Features and Improvements

  • New feature dependence explainers

    • Added an Accumulated Local Effects (ALE) explainer

    • ALE explanations can be computed for up to two features if at least one is not categorical.

  • New explainer (What-IF)

    • Added a What-IF explainer for classification and regression tasks

    • What-IF explanations include exploration of the behavior of an ML model on a single sample as well as on the entire dataset.

    • Sample exploration (edit a sample value and see how the model predictions changes) and relationships’ visualization (how a feature is related to predictions or other features) are supported.

  • New feature importance aggregators

    • Added ALFI (Aggregate Local Feature Importance) that gives a visual summary of multiple local explanations.

  • New local feature importance explainer

    • Added support for surrogate-based (LIME+) local feature importance explainers

Bug fixes

  • Import failure due to CUDA: The package no longer crashes when imported on a machine with CUDA installed.

  • Fixed a bug where TorchMLPClassifier would fail when trying to predict a single instance.

  • Fixed a bug where OracleAutoMLx_Forecasting.ipynb would fail if visualization packages were not already installed.

  • Fixed a bug that caused the pipeline.transform to raise an exception if a single row was passed.

  • Explanation documentation

    • Our documentation website (http://automl.oraclecorp.com/) now includes documentation for the explanation objects returned by our explainers.

  • Enhanced performance of local feature importance explainers to address long running times.

  • Improved visualization of facet for the columns with cardinality equal to 1 by selecting the bars’ width and pads properly.

22.3.0

Features and Improvements

  • New Explainer

    • Added support for KernelSHAP (a new feature importance tabulator), which provides fast approximations for the Shapley feature importance method.

  • Support ARM architecture ( aarch64 )

    • Released platform-specific wheel file for ARM machines.

Miscellaneous

  • Clarified documentation on the accepted data formats for input datasets and added a more meaningful corresponding error message.

22.2.0

Features and Improvements

  • New profiler

    • Profiler tracks CPU and memory utilization

  • Timeseries forecasting pipeline

    • Added the support for multivariate datasets

    • Added the support for exogenous variables

    • Enhanced heteroskedasticity detection technique

    • Applied Box-Cox transform-inverse_transform with params determined via MLE to handle heteroskedasticity

  • Explainers / MLX integration

    • New global text explainer

      • Added support

    • New feature importance attribution explainers

      • Added several local and global feature importance explainers, including permutation importance, exactly Shapley, and SHAP-PI.

      • The explainers support for classification, regression and anomaly detection

      • The explainers can also be configured to explain the importance of features to any model (explanation_type=’observational’) as well as for a particular model (explanation_type=’interventional’).
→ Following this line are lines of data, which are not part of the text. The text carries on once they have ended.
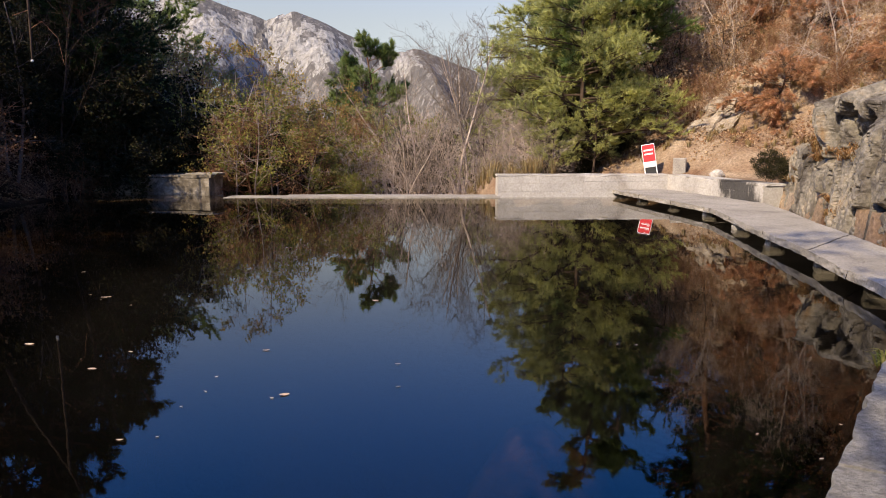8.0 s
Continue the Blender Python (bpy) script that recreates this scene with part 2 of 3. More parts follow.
SCRUB = far_mat("mountain_scrub", [(0.38, (0.085, 0.08, 0.077)), (0.55, (0.13, 0.12, 0.112)), (0.66, (0.27, 0.25, 0.235))], 0.17, 3.0)
MOUNTAIN = far_mat("granite_mountain", MOUNTAIN_STOPS, 0.17, 6.0)
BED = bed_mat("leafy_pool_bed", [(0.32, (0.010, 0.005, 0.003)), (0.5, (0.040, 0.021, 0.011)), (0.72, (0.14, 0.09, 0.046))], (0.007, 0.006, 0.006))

# ---- mesh helpers ----


def mesh_of(name, verts, faces, material, smooth=False):
    """A mesh from arrays; faces: one array, or several of various widths."""
    me = bpy.data.meshes.new(name)
    verts = np.asarray(verts, dtype=np.float32)
    groups = faces if isinstance(faces, list) else [faces]
    groups = [np.asarray(g, dtype=np.int32) for g in groups if len(g)]
    me.vertices.add(len(verts))
    me.vertices.foreach_set("co", verts.ravel())
    loops = np.concatenate([g.ravel() for g in groups])
    sizes = np.concatenate([np.full(len(g), g.shape[1], dtype=np.int32) for g in groups])
    starts = np.concatenate([[0], np.cumsum(sizes)[:-1]]).astype(np.int32)
    me.loops.add(len(loops))
    me.loops.foreach_set("vertex_index", loops)
    me.polygons.add(len(sizes))
    me.polygons.foreach_set("loop_start", starts)
    me.polygons.foreach_set("use_smooth", np.full(len(sizes), smooth))
    me.update(calc_edges=True)
    me.materials.append(material)
    return me


def part(name, me, parent=None, label=""):
    ob = new(name, me)
    ob.parent = parent
    if label:
        ob["label"] = label
    return ob


def bm_mesh(name, bm, material, smooth=False):
    me = bpy.data.meshes.new(name)
    bmesh.ops.recalc_face_normals(bm, faces=bm.faces)
    bm.to_mesh(me)
    bm.free()
    me.materials.append(material)
    for p in me.polygons:
        p.use_smooth = smooth
    return me


def box(sx, sy, sz, bevel=0.01, jitter=0.0, at=(0, 0, 0)):
    bm = bmesh.new()
    bmesh.ops.create_cube(bm, size=1, matrix=Matrix.Translation(at) @ Matrix.Diagonal((sx, sy, sz, 1)))
    if jitter:
        for v in bm.verts:
            v.co += Vector([random.uniform(-jitter, jitter) for _ in range(3)])
    if bevel:
        bmesh.ops.bevel(bm, geom=bm.edges[:], offset=bevel, segments=1, affect="EDGES")
    return bm


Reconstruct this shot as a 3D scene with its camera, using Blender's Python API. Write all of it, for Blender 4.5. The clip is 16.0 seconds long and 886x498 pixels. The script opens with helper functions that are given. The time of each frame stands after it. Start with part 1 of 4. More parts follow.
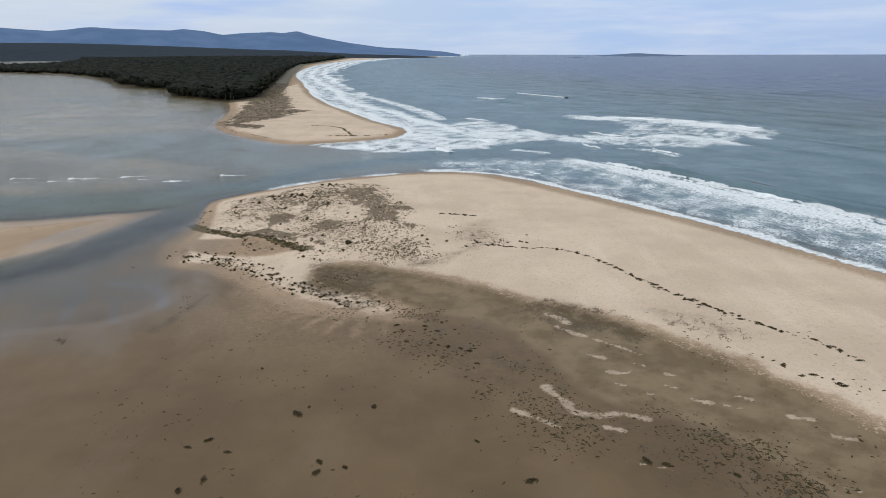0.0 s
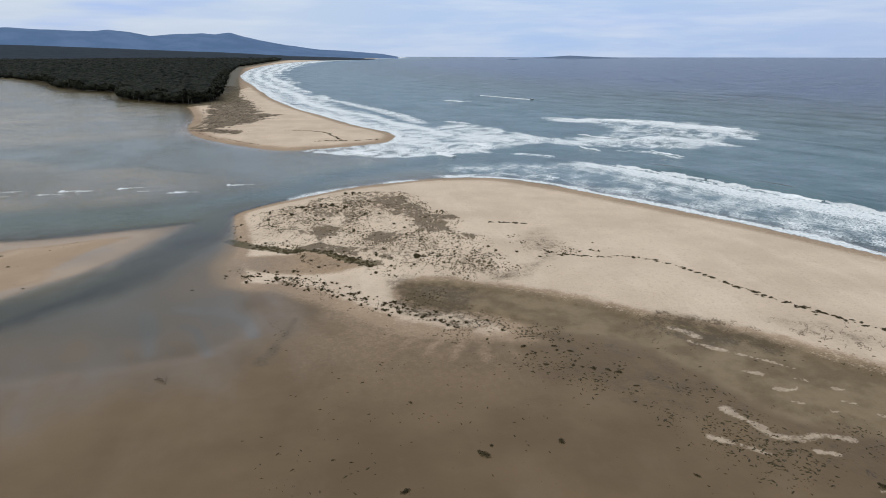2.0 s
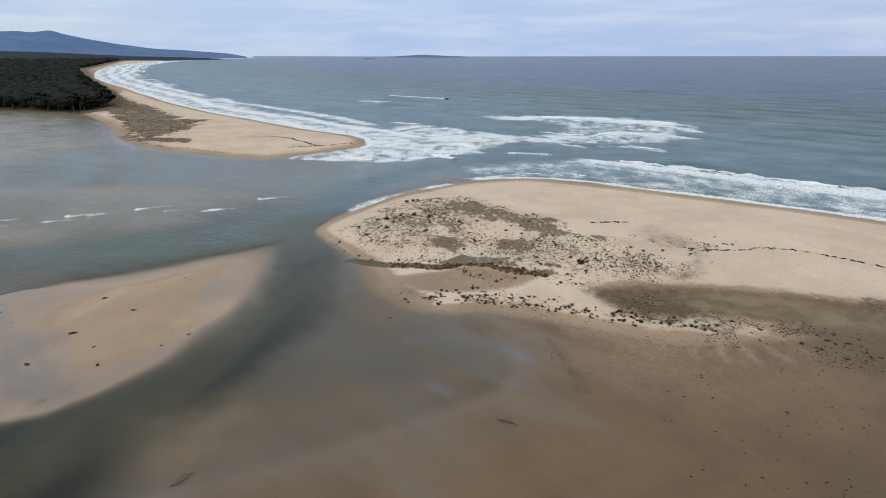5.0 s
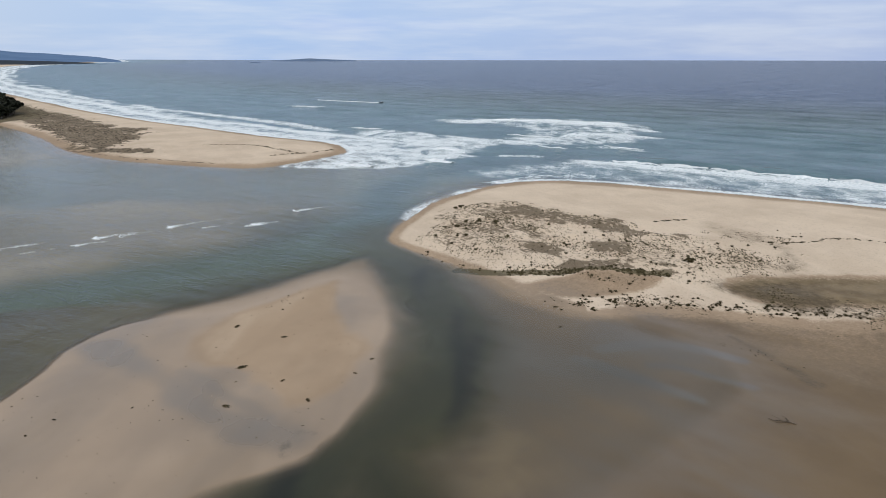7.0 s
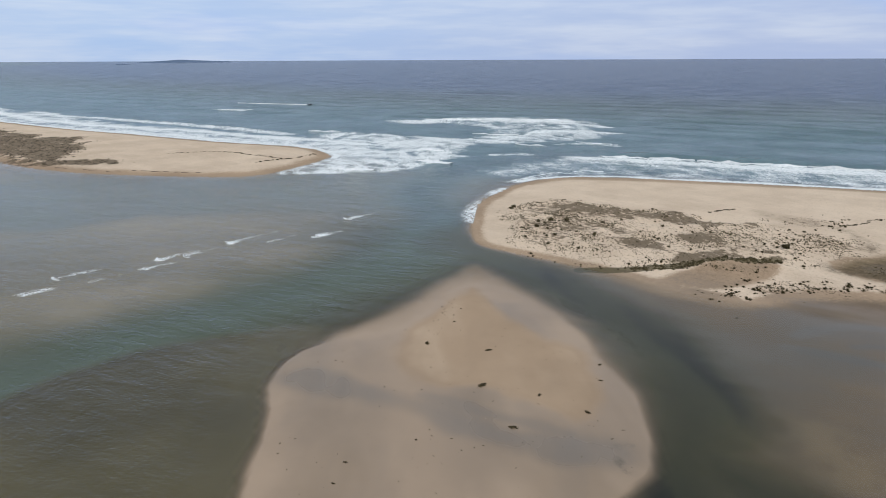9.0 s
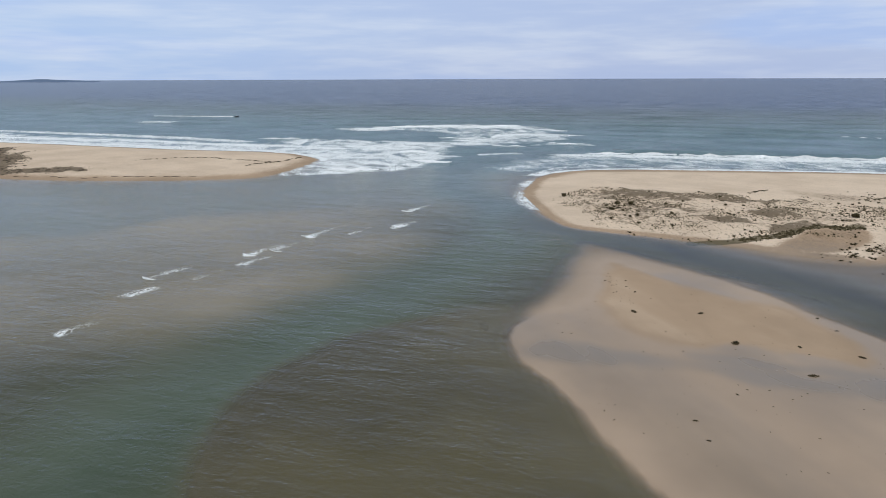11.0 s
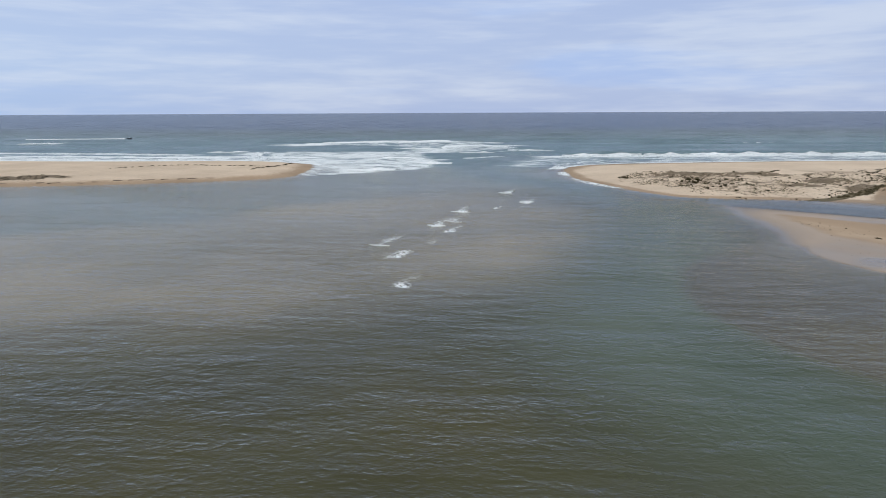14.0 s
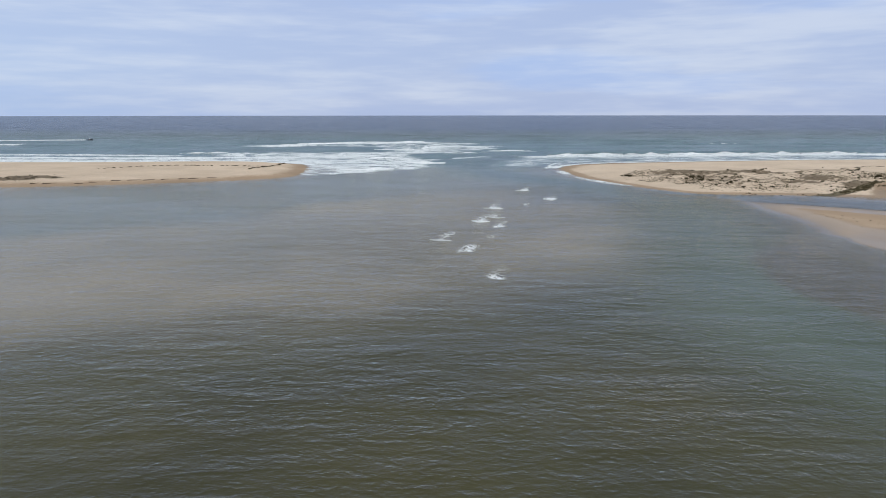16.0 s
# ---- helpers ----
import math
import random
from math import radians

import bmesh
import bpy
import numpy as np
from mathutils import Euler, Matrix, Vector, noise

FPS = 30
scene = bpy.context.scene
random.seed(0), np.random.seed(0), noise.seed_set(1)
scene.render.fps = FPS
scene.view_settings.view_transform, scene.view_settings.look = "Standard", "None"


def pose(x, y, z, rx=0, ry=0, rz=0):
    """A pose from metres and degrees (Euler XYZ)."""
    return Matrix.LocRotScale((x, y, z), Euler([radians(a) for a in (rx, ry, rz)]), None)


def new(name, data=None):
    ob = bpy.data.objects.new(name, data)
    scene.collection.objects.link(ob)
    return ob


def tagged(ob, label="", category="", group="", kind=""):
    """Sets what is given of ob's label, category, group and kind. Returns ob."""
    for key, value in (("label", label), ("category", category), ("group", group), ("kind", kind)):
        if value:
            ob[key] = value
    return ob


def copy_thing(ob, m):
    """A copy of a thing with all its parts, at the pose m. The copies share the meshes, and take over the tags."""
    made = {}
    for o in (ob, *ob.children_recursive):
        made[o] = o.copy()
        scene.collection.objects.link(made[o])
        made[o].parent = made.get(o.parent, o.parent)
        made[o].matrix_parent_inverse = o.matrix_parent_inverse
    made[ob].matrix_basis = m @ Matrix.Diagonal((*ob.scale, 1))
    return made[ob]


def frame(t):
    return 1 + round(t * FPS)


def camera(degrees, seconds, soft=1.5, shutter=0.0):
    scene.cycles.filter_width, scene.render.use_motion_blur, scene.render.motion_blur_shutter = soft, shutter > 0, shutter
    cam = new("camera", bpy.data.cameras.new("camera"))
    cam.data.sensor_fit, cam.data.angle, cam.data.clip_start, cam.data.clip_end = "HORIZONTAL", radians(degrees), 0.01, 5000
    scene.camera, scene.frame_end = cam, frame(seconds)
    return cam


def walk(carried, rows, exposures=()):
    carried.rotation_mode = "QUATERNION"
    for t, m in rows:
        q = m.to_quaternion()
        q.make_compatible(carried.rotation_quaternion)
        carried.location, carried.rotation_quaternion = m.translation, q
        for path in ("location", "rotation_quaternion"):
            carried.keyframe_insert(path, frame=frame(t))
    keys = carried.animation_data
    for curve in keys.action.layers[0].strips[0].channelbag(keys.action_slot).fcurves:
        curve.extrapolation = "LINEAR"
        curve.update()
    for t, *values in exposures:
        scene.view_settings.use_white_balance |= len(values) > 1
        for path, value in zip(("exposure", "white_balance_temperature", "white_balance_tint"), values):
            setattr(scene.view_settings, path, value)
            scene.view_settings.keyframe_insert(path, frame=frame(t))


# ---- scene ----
cam = camera(67.9, 16.0, soft=0.95)

# seconds, x, y, z, tilt, lean, turn
PATH = [
    (0.0, 0.00, 0.00, 45.00, 73.05, -0.13, 0.00),
    (0.5, -4.72, 1.60, 45.03, 73.08, -0.02, -0.93),
    (1.0, -11.57, 3.85, 45.05, 73.12, 0.06, -2.20),
    (1.5, -20.13, 6.50, 44.98, 73.18, 0.06, -3.80),
    (2.0, -29.87, 9.12, 45.05, 73.22, 0.00, -5.64),
    (2.5, -40.25, 11.60, 45.19, 73.21, -0.01, -7.64),
    (3.0, -50.69, 14.46, 45.21, 73.22, -0.01, -9.70),
    (3.5, -61.23, 17.59, 44.99, 73.33, -0.00, -11.88),
    (4.0, -71.83, 21.49, 45.07, 73.17, -0.10, -14.12),
    (4.2, -75.97, 23.35, 45.09, 73.13, -0.15, -15.02),
    (6.3, -120.34, 42.88, 45.36, 73.38, 0.18, -25.09),
    (6.5, -124.54, 45.60, 45.29, 73.40, 0.14, -26.09),
    (7.0, -134.97, 52.59, 45.06, 73.45, 0.03, -28.59),
    (7.5, -145.42, 59.76, 45.20, 73.40, 0.08, -31.20),
    (8.0, -155.60, 67.30, 45.21, 73.39, -0.02, -33.80),
    (8.5, -165.63, 75.25, 45.15, 73.39, -0.14, -36.41),
    (9.0, -175.20, 83.92, 44.90, 73.44, -0.24, -39.05),
    (9.2, -178.88, 87.36, 44.58, 73.46, -0.25, -40.11),
    (11.3, -212.32, 126.76, 34.35, 75.39, -0.24, -50.86),
    (11.5, -215.29, 130.73, 33.47, 75.57, -0.29, -51.92),
    (12.0, -222.72, 140.62, 31.27, 76.09, -0.30, -54.51),
    (12.5, -229.48, 150.71, 29.04, 76.52, -0.22, -57.04),
    (13.0, -236.09, 160.50, 26.71, 77.03, -0.24, -59.39),
    (13.5, -242.11, 170.01, 24.30, 77.55, -0.28, -61.69),
    (14.0, -247.89, 178.97, 22.18, 78.02, -0.26, -63.75),
    (14.5, -252.03, 186.21, 22.29, 78.00, -0.20, -65.40),
    (15.0, -254.54, 190.67, 22.06, 78.05, -0.33, -66.54),
    (15.5, -255.61, 193.67, 21.67, 78.15, -0.27, -67.39),
    (16.0, -256.52, 195.48, 21.07, 78.25, -0.05, -68.19),
]
walk(cam, [(t, pose(x, y, z, rx, 0, rz) @ pose(0, 0, 0, 0, 0, lean)) for t, x, y, z, rx, lean, rz in PATH],
     exposures=[(0.0, 0.0), (16.0, 0.0)])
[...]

      • Observational explanations are supported for all tasks; interventional explanations are only supported for classification and regression.

    • New feature dependence explainers

      • Added a partial dependence plot (PDP) and individual conditional expectations (ICE) explainer

      • PDP explanations include vizualization support for up to 4 dimensions. PDPs in higher dimension can be returned as dataframes.

  • Unsupervised Anomaly Detection

    • Added N-1 Experts: a new experimental metric for UAD Model Selection

  • Documentation

    • Added the description of init function of the automl to documentation

    • Cleaned up documentation for more consistency among different sections and added cross-references

Bug fixes

  • Timeseries forecasting pipeline

    • Statsmodel exception for some frequencies, users are now able to pass in timeperiod as a parameter

  • Preprocessing

    • Datetime preprocessor

      • Fixed the bug regarding column expansion and None/Null/Nan values

    • Standard preprocessor refitting

      • The standard preprocessor used to first be fit on a subsample of the training set, and then re-fit at the very end of the pipeline using the full training set. This occasionaly resulted in a different number of engineered features being produced. As a result, the features identified during the model selection module could no longer exist. The standard preprocessor is now fit only once.

  • ONNX predictions inconsistency

    • Changed the ONNX conversion function to reduce the difference between the ONNX dumped model and the original pipeline object predictions

    • Improved ONNX conversion runtime

    • ONNX conversion now only requires a sample from the training or test set as input. This sample is used to infer the final types and shapes

Possibly breaking changes

  • Removed matplotlib as a dependency of the AutoMLx package

    • Forecasting predictions can now instead be visualized only using plotly using the same interface as before, automl.utils.plot_forecast. The alternate visualizations that were provided with plotly using automl.utils.plot_forecast_interactive has been removed.

  • Updated the AutoMLx package dependencies

    • All dependency versions have been reviewed and updated to address all known CVEs

    • A few unneeded dependencies have also been removed.